A l’issue de près de deux années de travaux menés par un groupe de travail réunissant ses adhérents gestionnaires de centres éducatifs renforcés (CER), la CNAPE (Convention nationale des associations de protection de l’enfant) rend publique sa contribution pour « créer les conditions d’une véritable réinsertion » après la sortie de ce dispositif(1). A partir de ses constats, elle interpelle les pouvoirs publics pour repenser les conditions de sortie des jeunes à l’issue d’un placement en CER et formule 34 recommandations articulées autour de trois axes.
La CNAPE rappelle que les adolescents – des mineurs récidivistes ou primo-délinquants connaissant des difficultés multiples et ayant « un vécu institutionnel important » – sont accueillis dans ce dispositif au titre de l’enfance délinquante, sur décision judiciaire. La spécificité des CER réside notamment « dans la prise en charge intensive, contenante et renforcée des mineurs accueillis et la présence éducative permanente ». Du fait d’un effectif réduit (groupe de six à huit jeunes), « le CER offre une modalité différente d’affiliation au groupe » et la sortie est souvent vécue comme une séparation, une « nouvelle rupture » qui peut constituer une période de fragilité. Or, aujourd’hui, « les deux principales orientations qui figurent dans les projets de sortie des CER sont le retour en famille ou la prise en charge dans un autre lieu d’accueil, notamment en hébergement (foyers éducatifs, par exemple) ». La première solution est souvent choisie « par défaut en raison de l’impossibilité à trouver une réponse appropriée », tandis que les dispositifs traditionnels d’accueil collectif ne sont pas, « la plupart du temps, adaptés aux mineurs sortant des CER ». En outre, « le seul suivi assuré par le service éducatif de milieu ouvert de la protection judiciaire de la jeunesse [PJJ] n’est guère suffisant » pour assurer la réinsertion durable des jeunes concernés. Alors que les prises en charge sont de courte durée et que l’élaboration d’un projet de sortie nécessite du temps, les complémentarités d’intervention, en amont et en aval du dispositif, se révèlent aussi défaillantes.
Le premier axe de propositions de la CNAPE porte dans ce contexte sur la préparation de la sortie du CER dès l’arrivée du mineur, avec l’ensemble des acteurs concernés, visant une ouverture progressive vers l’extérieur.

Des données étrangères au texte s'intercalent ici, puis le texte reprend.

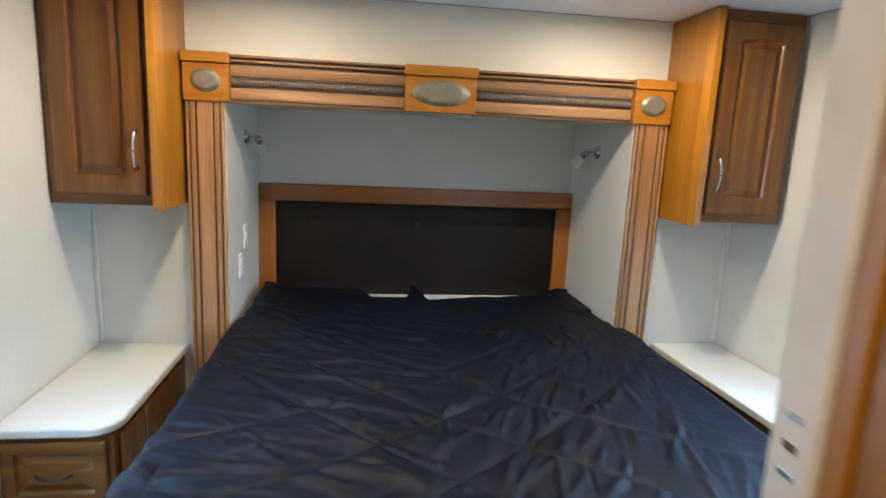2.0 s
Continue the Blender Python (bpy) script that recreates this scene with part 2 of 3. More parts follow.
def lathe(profile, m, seg=32, bm=None):
    """A profile of (radius, height) turned about z, placed by the matrix m."""
    bm = bm or bmesh.new()
    rings = []
    for r, h in profile:
        if r < 1e-6:
            rings.append([bm.verts.new(m @ Vector((0, 0, h)))])
        else:
            rings.append([bm.verts.new(m @ Vector((r * math.cos(2 * math.pi * i / seg), r * math.sin(2 * math.pi * i / seg), h))) for i in range(seg)])
    for a, b in zip(rings, rings[1:]):
        for i in range(seg):
            j = (i + 1) % seg
            if len(a) == 1 and len(b) == 1:
                continue
            if len(a) == 1:
                bm.faces.new((a[0], b[i], b[j]))
            elif len(b) == 1:
                bm.faces.new((a[i], a[j], b[0]))
            else:
                bm.faces.new((a[i], a[j], b[j], b[i]))
    return bm


def tube(points, radius, seg=10, bm=None):
    """A round rod along points; radius is a number or one for each point."""
    bm = bm or bmesh.new()
    pts = [Vector(p) for p in points]
    rad = radius if isinstance(radius, (list, tuple)) else [radius] * len(pts)
    rings = []
    for i, p in enumerate(pts):
        d = (pts[min(i + 1, len(pts) - 1)] - pts[max(i - 1, 0)]).normalized()
        q = d.to_track_quat("Z", "Y")
        rings.append([bm.verts.new(p + q @ Vector((rad[i] * math.cos(2 * math.pi * k / seg), rad[i] * math.sin(2 * math.pi * k / seg), 0))) for k in range(seg)])
    for a, b in zip(rings, rings[1:]):
        for k in range(seg):
            bm.faces.new((a[k], a[(k + 1) % seg], b[(k + 1) % seg], b[k]))
    bm.faces.new(rings[0]), bm.faces.new(rings[-1])
    return bm


def rounded(x0, x1, y0, y1, r, seg=6, corners=(1, 1, 1, 1)):
    """A rectangle's outline with round corners: (x0,y0), (x1,y0), (x1,y1), (x0,y1)."""
    out = []
    for (cx, cy, a0), on in zip(((x0 + r, y0 + r, 180), (x1 - r, y0 + r, 270), (x1 - r, y1 - r, 0), (x0 + r, y1 - r, 90)), corners):
        if on:
            out += [(cx + r * math.cos(radians(a0 + 90 * i / seg)), cy + r * math.sin(radians(a0 + 90 * i / seg))) for i in range(seg + 1)]
        else:
            out.append((x0 if a0 in (180, 90) else x1, y0 if a0 in (180, 270) else y1))
    return out


def structure(name, bm, material, label):
    return tagged(part(name, bm, material), label, name.split("_")[0], kind="structure")


# ---- the room's shell ----
XW, XE, YN, YS = -1.31, 1.318, 0.09, -1.953
DOOR_L, DOOR_R = -0.672, -0.006
NX, NTOP, NBACK = 0.801, 1.570, 0.70
T = 0.04
WIN_W, WIN_E = (-1.31, -0.73), (-1.41, -0.785)
WZ0, WZ1 = 0.690, 1.62

bm = box(XW - T, XE + T + 0.16, YS - T, YN + T, -0.05, 0.0)
box(-0.80, 0.09, -4.2, YS - T, -0.05, 0.0, bm=bm)
structure("floor", bm, M_CARPET, "speckled beige carpet on the lower floor")
structure("platform", box(XW, XE + 0.10, -1.29, YN, 0.004, 0.33, 0.008), M_CARPET, "raised step carpeted in speckled beige under the bed")
bm = box(XW - T, XE + T + 0.16, YS - T, -1.15, CEIL, CEIL + T)
box(-0.80, 0.09, -4.2, YS - T, CEIL, CEIL + T, bm=bm)
box(XW - T, XE + T + 0.16, -0.79, YN + T, CEIL, CEIL + T, bm=bm)
box(XW - T, -0.19, -1.15, -0.79, CEIL, CEIL + T, bm=bm)
box(0.17, XE + T + 0.16, -1.15, -0.79, CEIL, CEIL + T, bm=bm)
structure("ceiling", bm, M_CEIL, "white panelled ceiling board with a roof vent opening")
bm = box(XW, -NX, YN, YN + T, 0, CEIL)
box(NX, XE, YN, YN + T, 0, CEIL, bm=bm)
box(-NX, NX, YN, YN + T, NTOP, CEIL, bm=bm)
structure("wall_north", bm, M_WALL, "cream linen-textured wall round the bed alcove")
bm = box(-NX - T, -NX, YN + T, NBACK, 0.2, NTOP + T)
box(-NX + 0.0002, -NX + 0.003, 0.03, NBACK, 0.34, NTOP - 0.016, bm=bm)
structure("wall_alcove_west", bm, M_WALL, "cream linen-textured side wall of the bed alcove")
bm = box(NX, NX + T, YN + T, NBACK, 0.2, NTOP + T)
box(NX - 0.003, NX - 0.0002, 0.03, NBACK, 0.34, NTOP - 0.016, bm=bm)
structure("wall_alcove_east", bm, M_WALL, "cream linen-textured side wall of the bed alcove")
structure("wall_alcove_north", box(-NX - T, NX + T, NBACK, NBACK + T, 0.2, NTOP + T), M_WALL, "cream linen-textured back wall of the bed alcove")
structure("ceiling_alcove", box(-NX, NX, YN + T, NBACK, NTOP, NTOP + T), M_WALL, "low cream ceiling over the bed alcove")
structure("floor_alcove", box(-NX, NX, YN + T, NBACK, 0.2, 0.33), M_BASE, "dark board floor of the bed alcove")


def wall_with_window(x0, x1, wy):
    bm = box(x0, x1, YS, wy[0], 0, CEIL)
    box(x0, x1, wy[1], YN + T, 0, CEIL, bm=bm)
    box(x0, x1, wy[0], wy[1], 0, WZ0, bm=bm)
    box(x0, x1, wy[0], wy[1], WZ1, CEIL, bm=bm)
    return bm


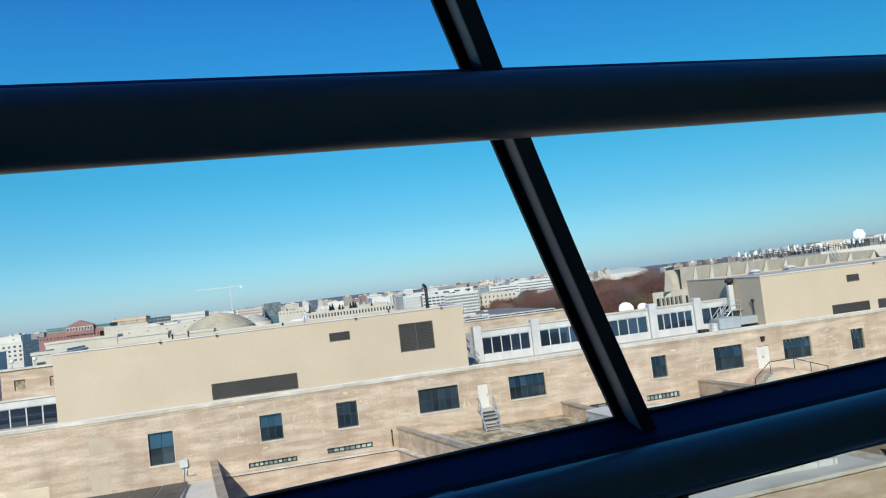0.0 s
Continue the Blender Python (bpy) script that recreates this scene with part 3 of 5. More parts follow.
PIERS = [4.66, 10.42, 16.6, 22.8, 27.75]
for a, b in zip(PIERS, PIERS[1:]):
    strip_bay(a, b, 5, 0.0, 0.0 if a < 5 else 7.1 if a < 12 else 6.6)
strip_bay(27.75, 32.2, 3, 0.0, 6.4)
for x0, x1 in ((-58.8, -50.1), (-50.1, -40.3), (-40.3, -31.7)):
    strip_bay(x0, x1, 6, 0.72)
for x in (59.2, 65.4, 71.6):
    strip_bay(x, x + 6.1, 5)
# rear ranges of the same building, across the roof
part("rear_wall", wall_mesh(-43.5, -30, 22.55, 26.4, 88.0, 88.5, [(x, x + 1.1, 24.2, 25.3) for x in (-42.2, -38.6, -35.0, -32.2)]), STUCCO, office)
# brown backing sheets added so that the openings stay dark
for x in (-42.2, -38.6, -35.0, -32.2):
    bm = bmesh.new()
    box(bm, x, 88.22, 24.2, x + 1.1, 88.3, 25.3)
    part("shutter", bm, GRAVEL, office, "brown backing added behind an opening")
bm = bmesh.new()
box(bm, -43.7, 87.8, 26.4, -29.8, 88.7, 26.62)
part("rear_coping", bm, COPING, office)
bm = bmesh.new()
box(bm, 0, 122, 20.0, 36, 122.5, 23.55)
part("rear_wall", bm, STUCCO, office)
bm = bmesh.new()
box(bm, -0.2, 121.8, 23.55, 36.2, 122.7, 23.75)
part("rear_coping", bm, COPING, office)
for x0, x1, z0, z1 in ((12.5, 17.2, 21.6, 22.7), (26.5, 33.0, 21.9, 22.8)):
    bm = bmesh.new()
    box(bm, x0, 121.985, z0, x1, 122.1, z1)
    part("patch", bm, PATCH, office, "paler patch of new stucco")
bm = bmesh.new()
box(bm, 0, 122.7, 23.3, 36, 164, 23.5)
part("rear_roof", bm, ROOFG, office)
rr = random.Random(11)
# low glazed roof lights behind the coping
for k, x in enumerate((-0.2 + 4.25 * i for i in range(8))):
    bm = bmesh.new()
    box(bm, x + 0.2, 123.6, 23.5, x + 4.1, 125.6, 24.0)
    bevelled(bm, 0.06, 1)
    rl = part("roof_light", bm, ROOFW, office, "long low white roof light")
    bm = bmesh.new()
    box(bm, x + 0.35, 123.57, 23.6, x + 3.95, 123.62, 23.88)
    part("pane", bm, PANE, rl)
for k in range(14):
    bm = bmesh.new()
    x, y = rr.uniform(1, 30), rr.uniform(128, 160)
    box(bm, x, y, 23.5, x + rr.uniform(1.0, 5.5), y + 2.0, 23.5 + rr.uniform(0.2, 0.7))
    bevelled(bm, 0.05, 1)
    part("roof_curb", bm, rr.choice((COPING, WHITE, GALV, ROOFW)), office)

# ---- wings and roofs in front ----


def sheared(x, y, k=0.15):
    return x + k * (FY - y), y


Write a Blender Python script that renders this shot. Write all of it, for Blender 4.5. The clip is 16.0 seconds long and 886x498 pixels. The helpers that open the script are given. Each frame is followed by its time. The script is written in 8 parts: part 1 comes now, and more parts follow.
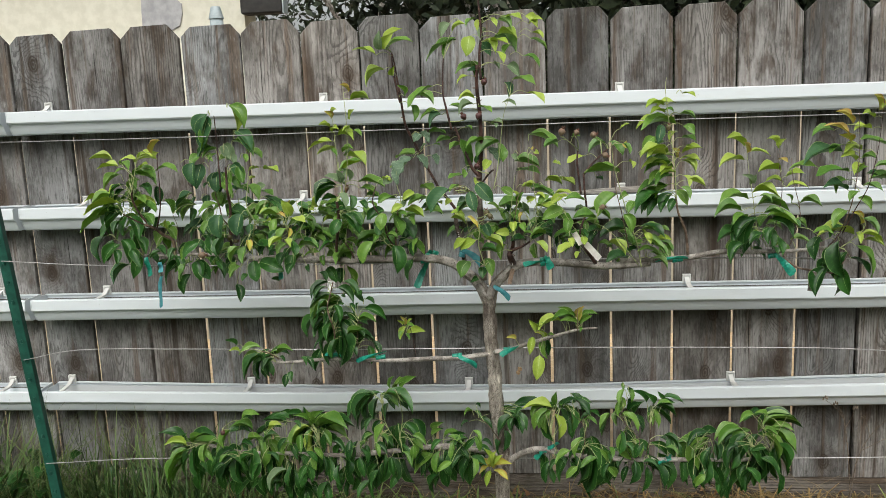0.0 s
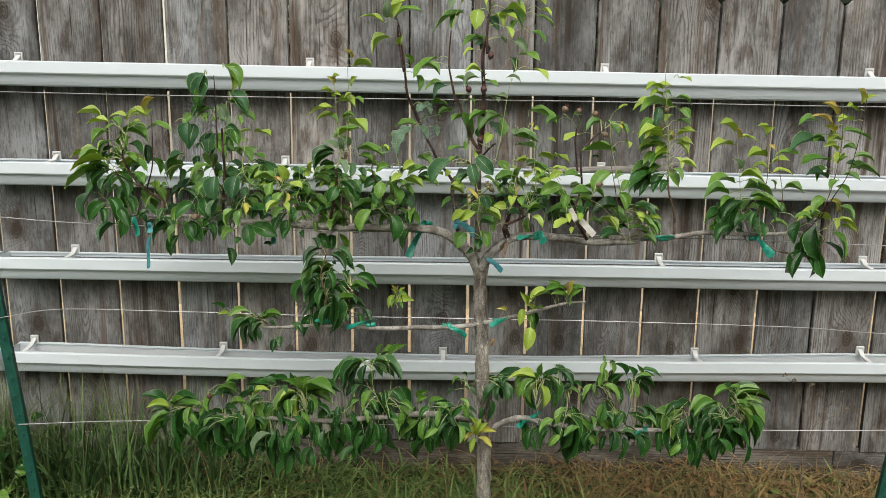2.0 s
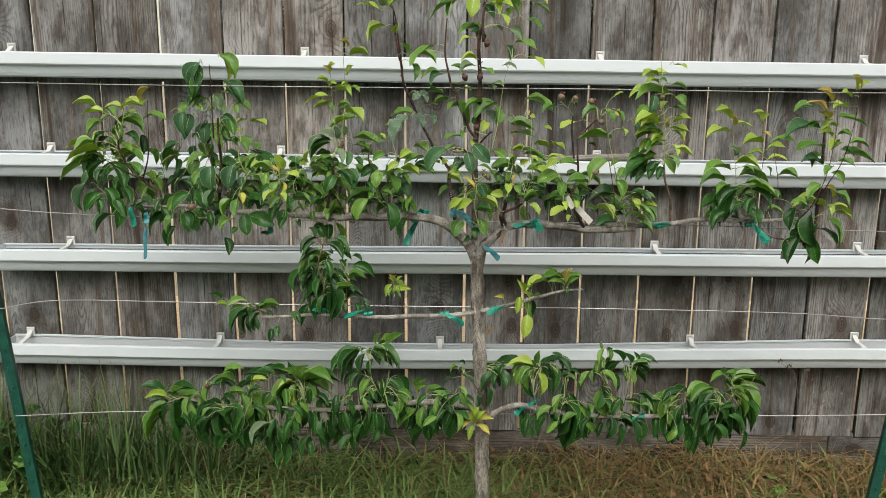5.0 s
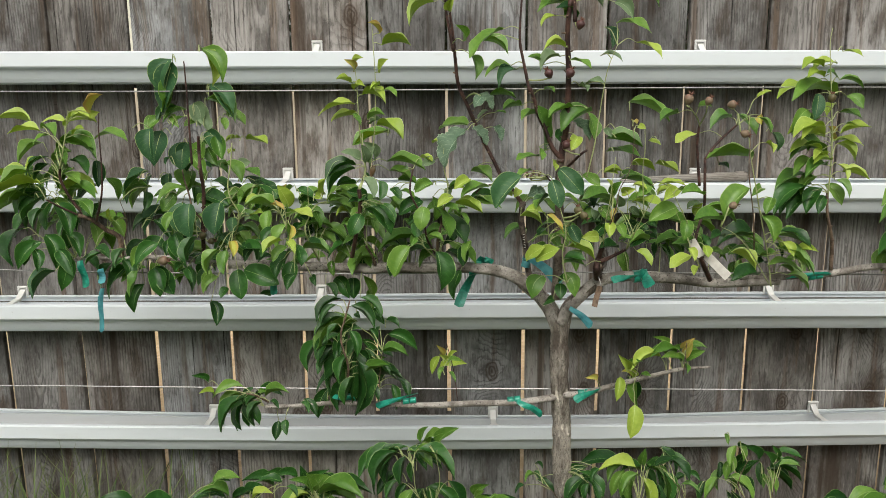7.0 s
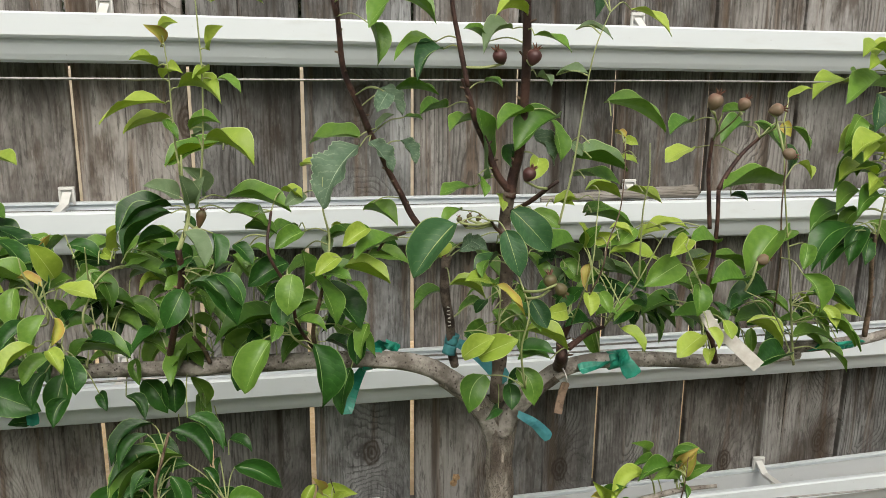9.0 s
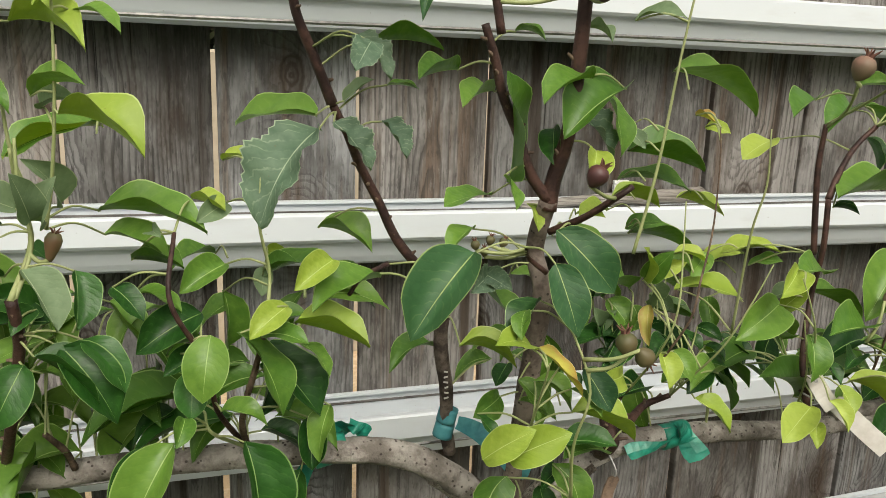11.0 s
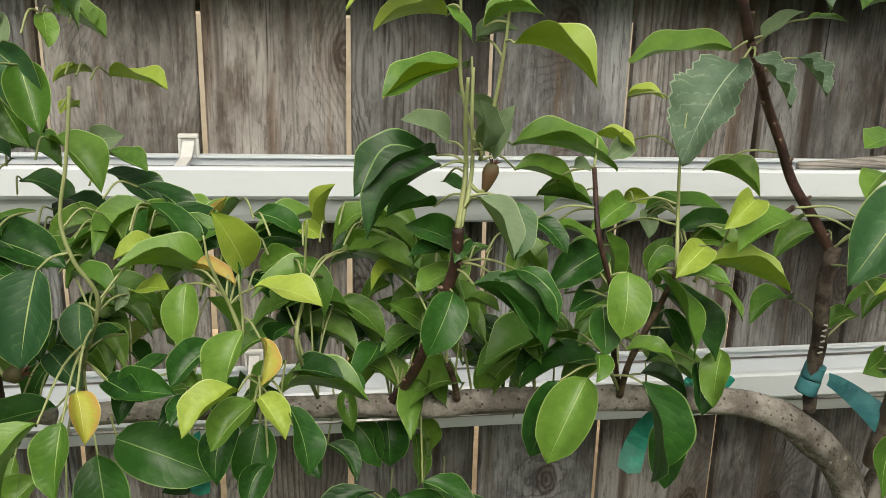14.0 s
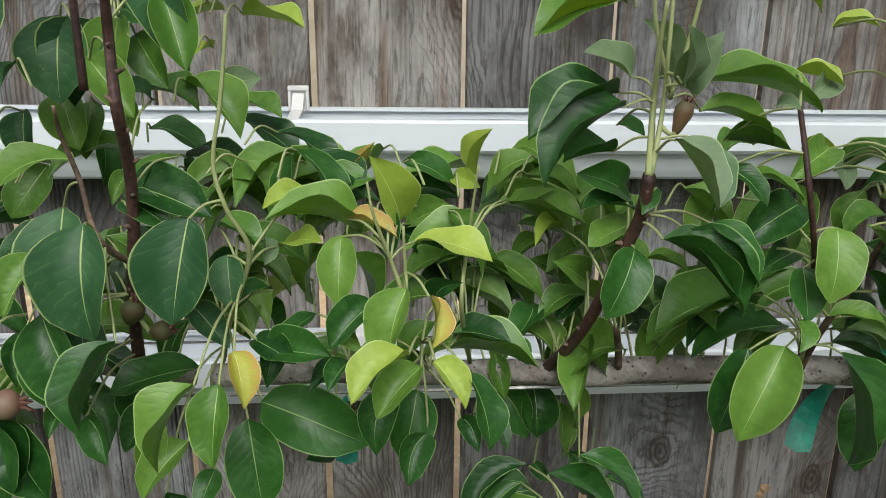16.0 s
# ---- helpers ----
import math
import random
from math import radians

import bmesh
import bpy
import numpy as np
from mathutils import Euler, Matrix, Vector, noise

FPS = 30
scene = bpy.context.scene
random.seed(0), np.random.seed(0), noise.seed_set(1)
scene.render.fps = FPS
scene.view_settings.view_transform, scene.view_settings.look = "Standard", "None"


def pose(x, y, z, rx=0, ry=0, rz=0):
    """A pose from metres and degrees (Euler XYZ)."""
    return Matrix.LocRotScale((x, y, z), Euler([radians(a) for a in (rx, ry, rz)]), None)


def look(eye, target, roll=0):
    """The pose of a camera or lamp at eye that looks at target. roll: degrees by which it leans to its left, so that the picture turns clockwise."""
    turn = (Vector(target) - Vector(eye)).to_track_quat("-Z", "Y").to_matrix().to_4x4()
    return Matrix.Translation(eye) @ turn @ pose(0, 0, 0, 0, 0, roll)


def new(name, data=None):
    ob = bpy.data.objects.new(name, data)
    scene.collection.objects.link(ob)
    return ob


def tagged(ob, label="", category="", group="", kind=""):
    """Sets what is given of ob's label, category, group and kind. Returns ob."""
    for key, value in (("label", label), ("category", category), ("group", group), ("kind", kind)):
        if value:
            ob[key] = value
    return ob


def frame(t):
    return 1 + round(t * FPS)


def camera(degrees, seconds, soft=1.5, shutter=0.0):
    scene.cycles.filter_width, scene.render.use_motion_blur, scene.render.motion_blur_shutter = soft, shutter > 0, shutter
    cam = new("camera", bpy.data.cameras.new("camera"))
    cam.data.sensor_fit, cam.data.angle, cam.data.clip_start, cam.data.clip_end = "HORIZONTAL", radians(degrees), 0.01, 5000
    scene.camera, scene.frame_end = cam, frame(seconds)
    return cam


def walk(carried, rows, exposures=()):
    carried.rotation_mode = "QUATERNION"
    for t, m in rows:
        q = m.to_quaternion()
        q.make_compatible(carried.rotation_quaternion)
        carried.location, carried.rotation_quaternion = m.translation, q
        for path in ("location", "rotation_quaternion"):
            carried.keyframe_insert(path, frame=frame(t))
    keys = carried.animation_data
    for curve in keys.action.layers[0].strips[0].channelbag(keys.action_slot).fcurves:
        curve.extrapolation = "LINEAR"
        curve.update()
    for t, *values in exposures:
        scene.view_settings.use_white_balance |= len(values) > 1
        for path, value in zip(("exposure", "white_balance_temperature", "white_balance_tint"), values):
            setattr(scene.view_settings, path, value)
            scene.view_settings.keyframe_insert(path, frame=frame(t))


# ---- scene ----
cam = camera(56.7, 16.0, soft=0.6)
PATH = [
    (0, (0.0388, 0.1586, 1.4139), (-0.1641, 2.1182, 1.0694), -2.41),
    (0.5, (-0.0933, 0.1261, 1.4105), (-0.1824, 2.0893, 1.0391), -0.78),
    (1, (-0.1373, 0.1206, 1.4112), (-0.17, 2.0817, 1.0201), 0.49),
    (1.5, (-0.1331, 0.1161, 1.4178), (-0.1633, 2.0759, 1.02), 0.56),
    (2, (-0.1292, 0.1221, 1.4138), (-0.1562, 2.0795, 1.004), 0.65),
    (2.5, (-0.1219, 0.1241, 1.4137), (-0.1358, 2.0819, 1.0056), 0.72),
    (3, (-0.1147, 0.1016, 1.4116), (-0.1376, 2.0588, 1.0007), 0.53),
    (5.5, (-0.158, 0.1322, 1.4048), (-0.1591, 2.0813, 0.9564), 0.21),
    (6, (-0.1764, 0.2713, 1.3808), (-0.1553, 2.2131, 0.9027), -0.05),
    (6.5, (-0.1665, 0.5487, 1.3945), (-0.1744, 2.5009, 0.9601), -1.00),
    (7, (-0.2512, 0.7101, 1.3867), (-0.2868, 2.6659, 0.9698), -0.55),
    (7.5, (-0.4264, 0.904, 1.4042), (-0.318, 2.8565, 0.9845), 0.44),
    (8, (-0.4821, 1.0125, 1.4104), (-0.157, 2.9339, 0.9603), 1.51),
    (8.5, (-0.3619, 1.1479, 1.3988), (0.0076, 3.055, 0.9229), 1.38),
    (8.7, (-0.3123, 1.201, 1.3953), (0.0438, 3.1114, 0.9222), 0.68),
    (10.8, (-0.3876, 1.6088, 1.3563), (0.249, 3.443, 0.8763), 2.38),
    (11, (-0.3241, 1.6086, 1.3464), (0.2799, 3.455, 0.8709), 2.02),
    (11.5, (-0.1774, 1.5999, 1.3399), (0.2933, 3.4842, 0.8625), 1.15),
    (12, (-0.1242, 1.5976, 1.3351), (0.1866, 3.5128, 0.8498), -0.46),
    (12.5, (-0.1609, 1.6209, 1.3257), (0.0537, 3.5401, 0.8055), -0.81),
    (13, (-0.2574, 1.6377, 1.3059), (-0.0487, 3.5519, 0.7654), -0.27),
    (13.5, (-0.3999, 1.6546, 1.3126), (-0.1493, 3.5612, 0.763), 0.73),
    (14, (-0.5065, 1.6514, 1.3156), (-0.2106, 3.5528, 0.7703), 1.49),
    (14.5, (-0.5589, 1.6354, 1.3141), (-0.2259, 3.5261, 0.7537), 2.42),
    (15, (-0.5795, 1.6258, 1.3016), (-0.2127, 3.498, 0.7013), 2.90),
    (15.5, (-0.5596, 1.6645, 1.3018), (-0.2351, 3.5398, 0.6868), 2.57),
    (16, (-0.5633, 1.707, 1.2915), (-0.43, 3.6008, 0.6625), 0.54),
]
walk(cam, [(t, look(eye, target, roll)) for t, eye, target, roll in PATH],
     exposures=[(0, 0.06, 6550, 7), (6, 0.06, 6700, 7), (8.5, 0.05, 6850, 8), (11, 0.18, 7100, 8), (11.5, 0.04, 7100, 9), (12, 0.1, 7050, 10), (13, 0.07, 7200, 7), (14.5, 0.11, 7080, 9), (15, 0.13, 6950, 12), (15.5, 0.14, 6700, 12), (16, 0.05, 6350, 8)])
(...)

A cet égard, « il serait intéressant de réfléchir à la mise en place plus systématique d’une phase d’expérimentation permettant de tester sur plusieurs jours le projet de sortie » du jeune, suggère la fédération. Selon elle, « il importe de concevoir un projet individualisé unique s’inspirant du projet pour l’enfant ». Des audiences de début et de fin de placement devraient obligatoirement être mises en œuvre, ajoute-t-elle. En parallèle, le travail en réseau devrait être renforcé par des partenariats institutionnels.
Un autre volet concerne la mise en place d’un accompagnement spécifique à la sortie du CER, au cours d’une période de transition permettant une adaptation progressive à l’autonomie. Pour éviter les régressions liées aux ruptures, la CNAPE préconise « un suivi éducatif intensif et renforcé se poursuivant à la sortie » du dispositif et « se desserrant au fur et à mesure de l’évolution de la situation du jeune et de ses besoins ». Elle propose d’expérimenter « la fonction de coordination et de service de suite » en finançant un équivalent temps plein supplémentaire au sein de l’établissement, de même qu’une « équipe mobile de référents-coordonnateurs » sur un territoire donné. Ce dispositif, qui pourrait être porté par une plate-forme associative, pourrait également accompagner les jeunes sortant de centres éducatifs fermés.
Le troisième axe concerne la mise en place d’un accompagnement dédié pour les jeunes adultes de 18 à 25 ans ne possédant pas ou peu de soutien familial, sortant de dispositifs de la protection de l’enfance ou de la PJJ. Encadré par un « référent insertion », ce dispositif permettrait l’élaboration et la poursuite du projet personnalisé du jeune après sa majorité et éviterait les ruptures de prise en charge. Plus globalement, la CNAPE prévoit, 20 ans après leur création, de consacrer de prochains travaux à l’évolution des CER, « au regard du contexte actuel et du nouvel environnement dans lequel ils s’inscrivent ».